Housing discrimination is rampant in Oregon. Last week statewide Labor Commissioner Val Hoyle and Senator Shemia Fagan announced a bill for the 2020 legislative session to increase enforcement of violations affecting people across the state.
“I want to see Oregon prioritize its enforcement of anti-discrimination laws. We can do a lot more to help people,” said Labor Commissioner Val Hoyle. “Currently, Oregonians that are discriminated against while they’re looking for a home are suffering through a backlogged federal process to file a complaint.
"It’s long past time to address housing discrimination and enforce our fair housing laws.”
Oregon has a long history of racism and discrimination. According to the Fair Housing Council of Oregon (FHCO), a survey of Portland’s rental housing market found more than one in four prospective renters were discriminated against because of their race, national origin or source of income as they searched for a home.
“FHCO’s report gave examples of rental agents giving different information based on the applicant’s race,” said SE Portland Senator Shemia Fagan. “White renters were told about move-in discounts and parking specials and contacted for follow up, but in many cases Black renters weren’t. Without full enforcement to stop discrimination, Oregon’s investments in affordable housing won’t be accessible to everyone.”
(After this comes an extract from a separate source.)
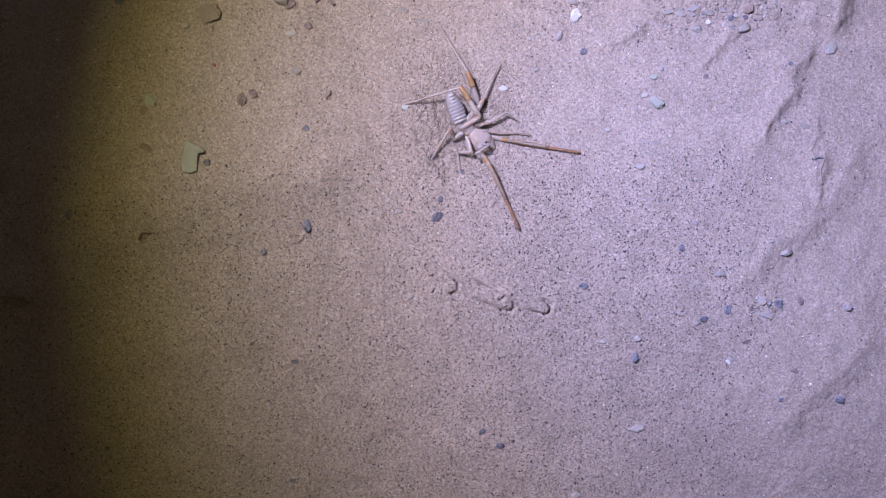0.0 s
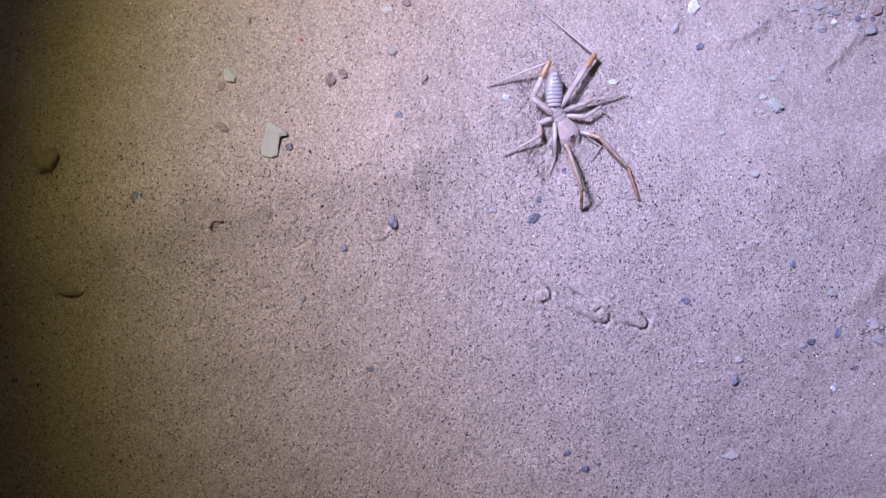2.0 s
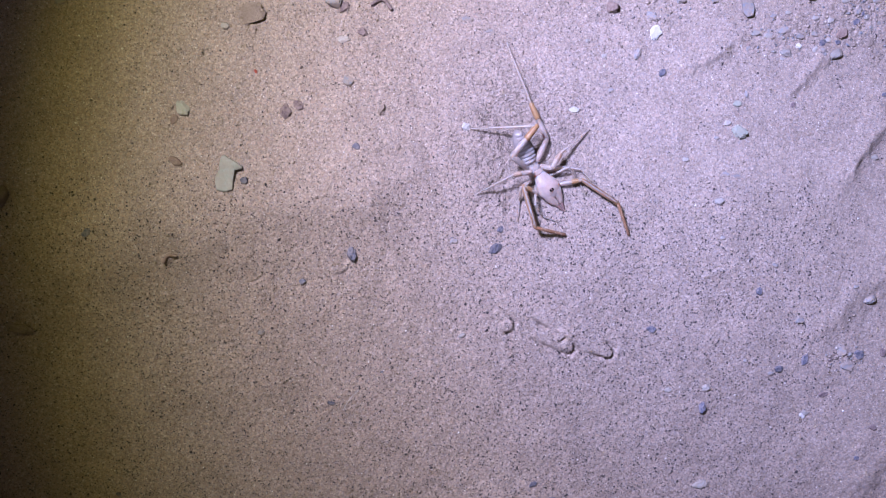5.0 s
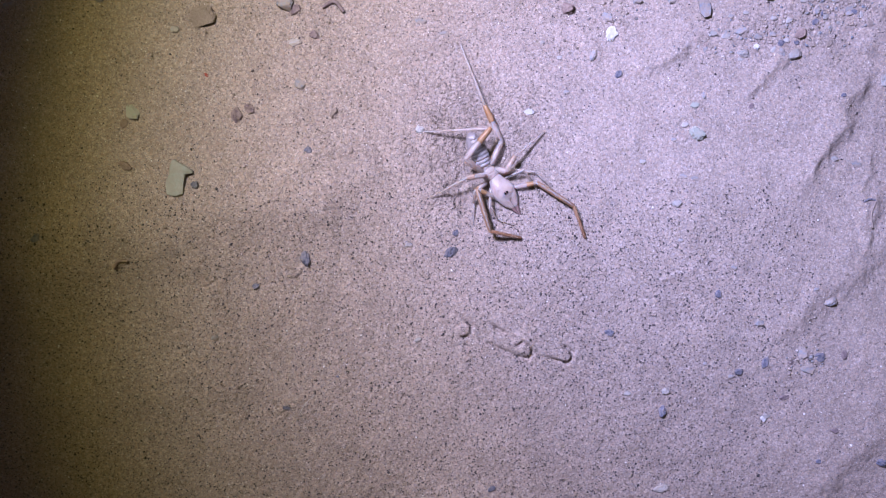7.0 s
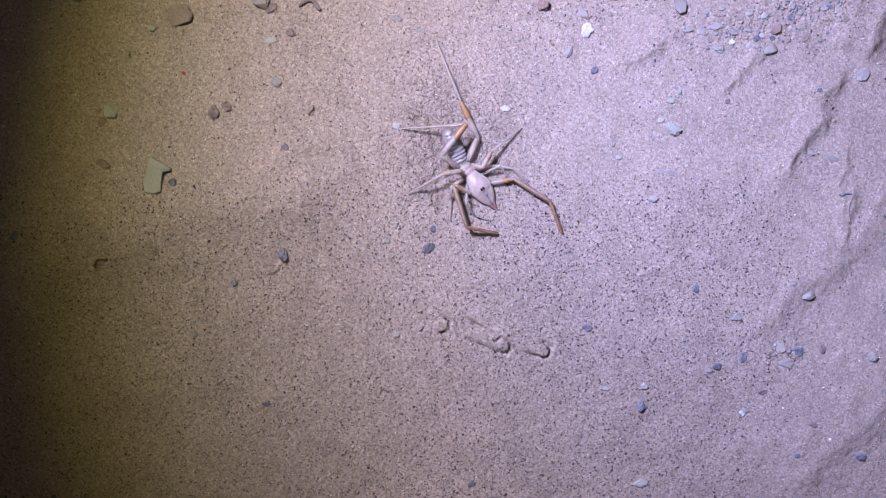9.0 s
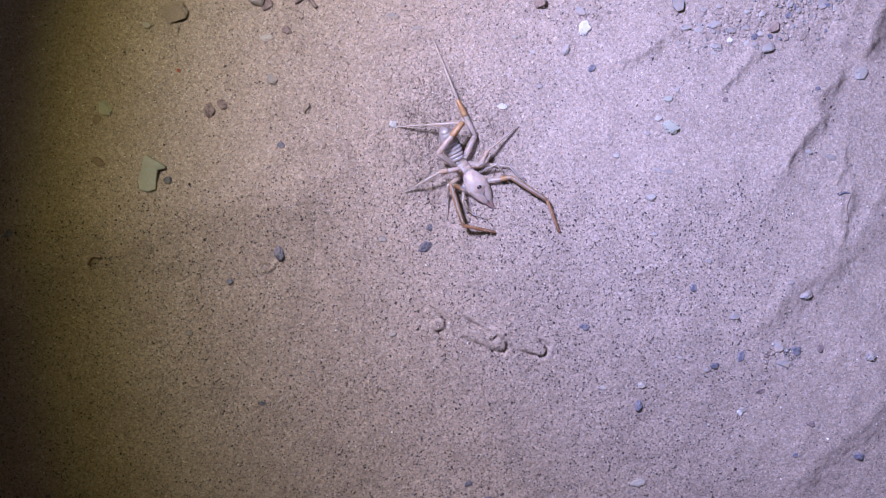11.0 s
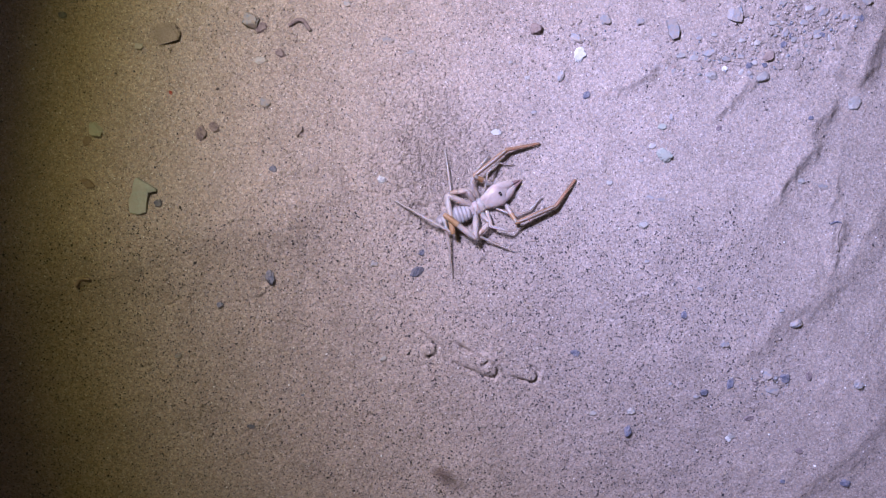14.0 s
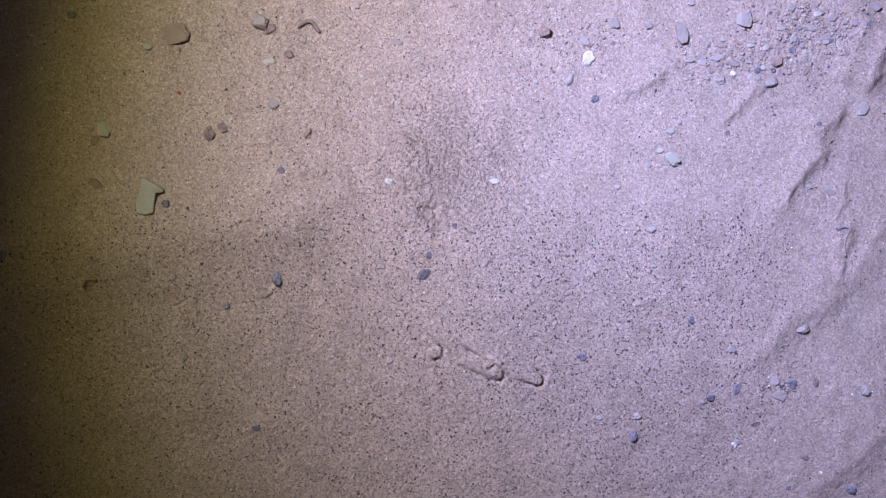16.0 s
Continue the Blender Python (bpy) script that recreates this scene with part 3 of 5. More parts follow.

Senate Bill 1534 will increase enforcement of Fair Housing laws by reinstating the state-federal partnership with U.S. Department of Housing and Urban Development (HUD), a relationship that Oregon let lapse in 2015. A one-time startup investment of $299,000 in this biennium will put Oregon back in partnership with HUD. Beginning next biennium, federal funds for cases of housing violations will cover 90% of the costs of increased enforcement; expected general fund cost in 2021-2023 is $63,613.
“With better enforcement, all Oregonians can have equal opportunities to find a home,” said Hoyle.